**Set exercise**
Retype the data that follows line by line, exactly, and leave its pictures out.

**Information provided**
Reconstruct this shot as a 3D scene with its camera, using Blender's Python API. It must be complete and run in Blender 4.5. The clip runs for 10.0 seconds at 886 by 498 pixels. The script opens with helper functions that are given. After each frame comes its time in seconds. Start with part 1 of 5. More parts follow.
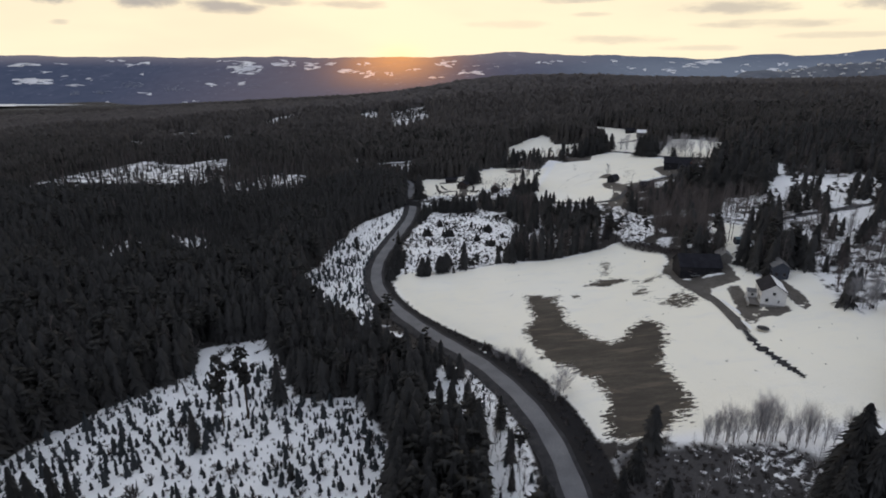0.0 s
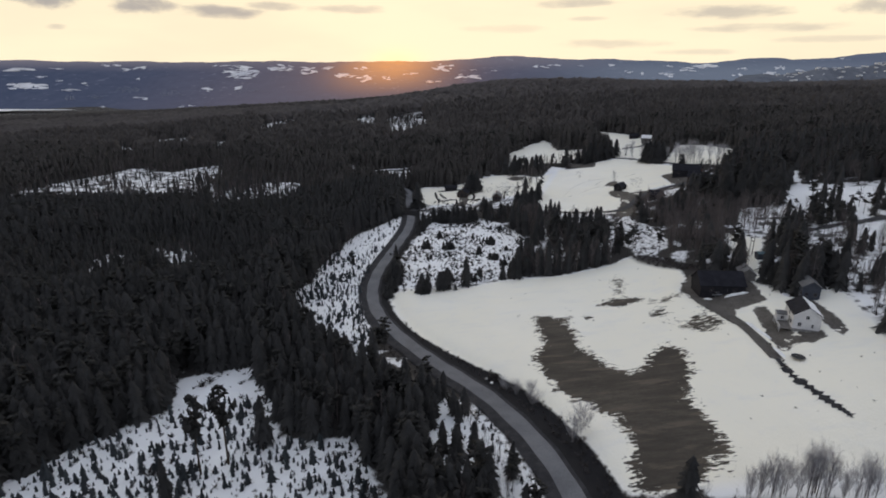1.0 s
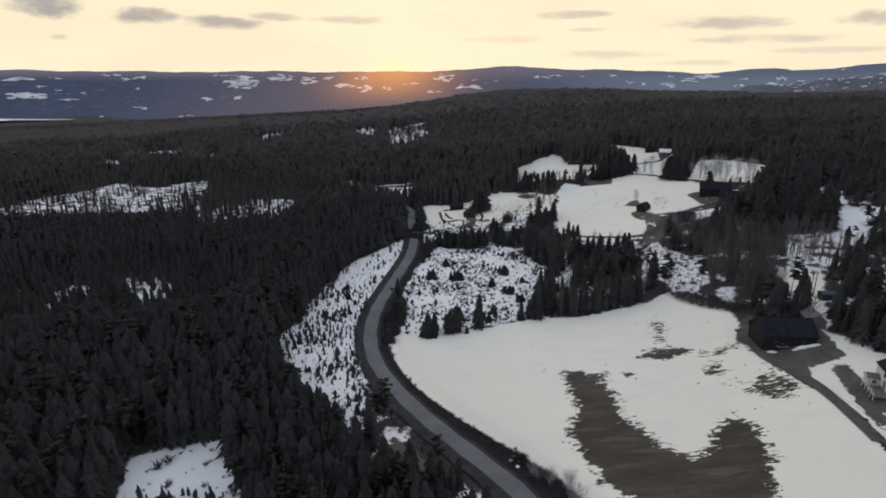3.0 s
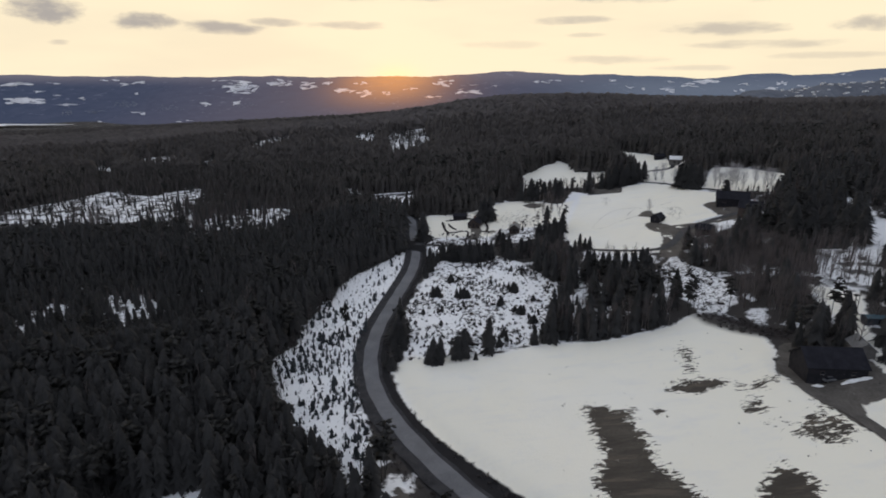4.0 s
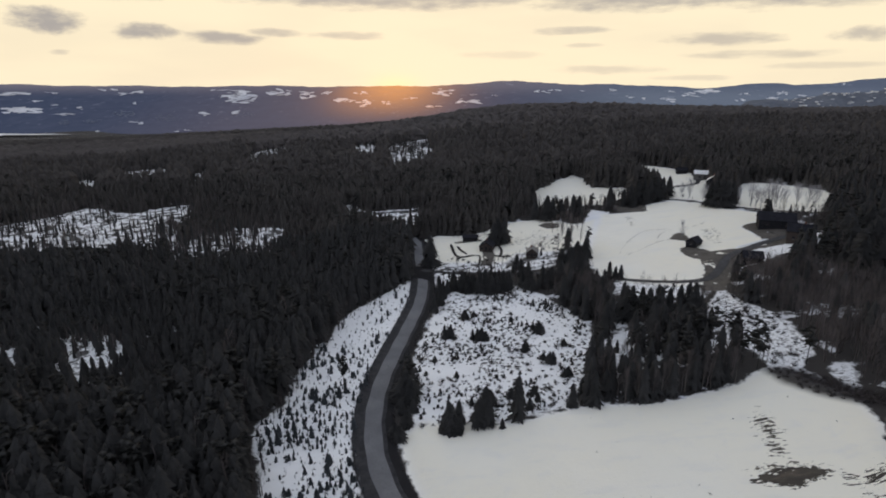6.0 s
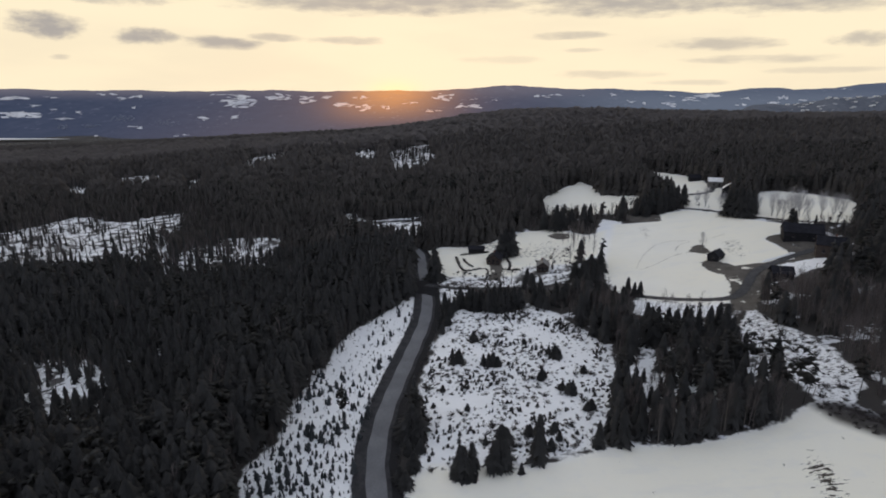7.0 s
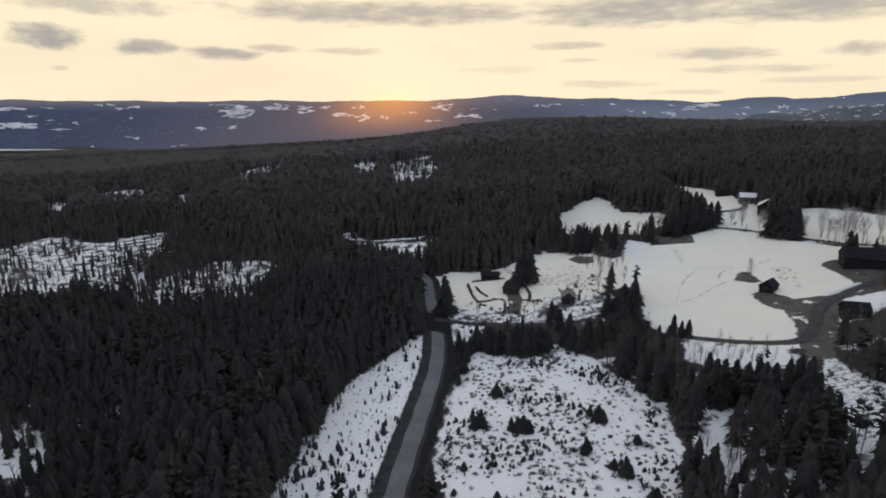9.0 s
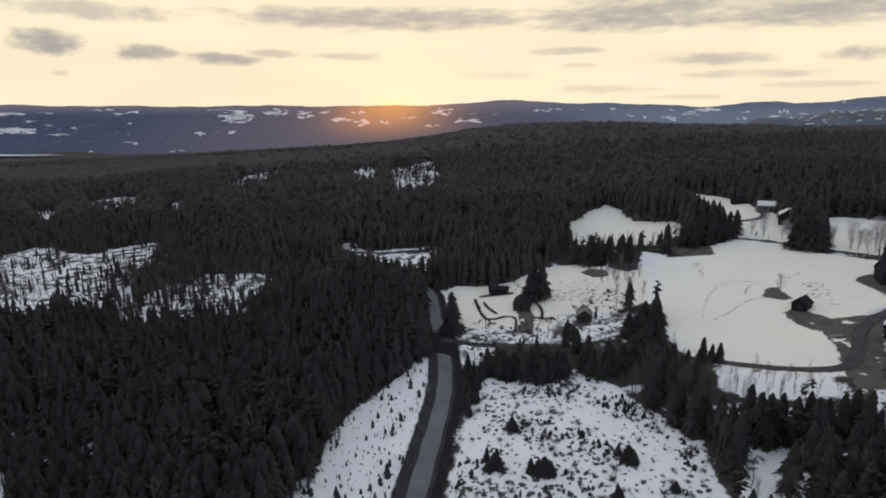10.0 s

**Solution for this problem**
Reconstruct this shot as a 3D scene with its camera, using Blender's Python API. It must be complete and run in Blender 4.5. The clip runs for 10.0 seconds at 886 by 498 pixels. The script opens with helper functions that are given. After each frame comes its time in seconds. Start with part 1 of 5. More parts follow.
0.0 s
1.0 s
3.0 s
4.0 s
6.0 s
7.0 s
9.0 s
10.0 s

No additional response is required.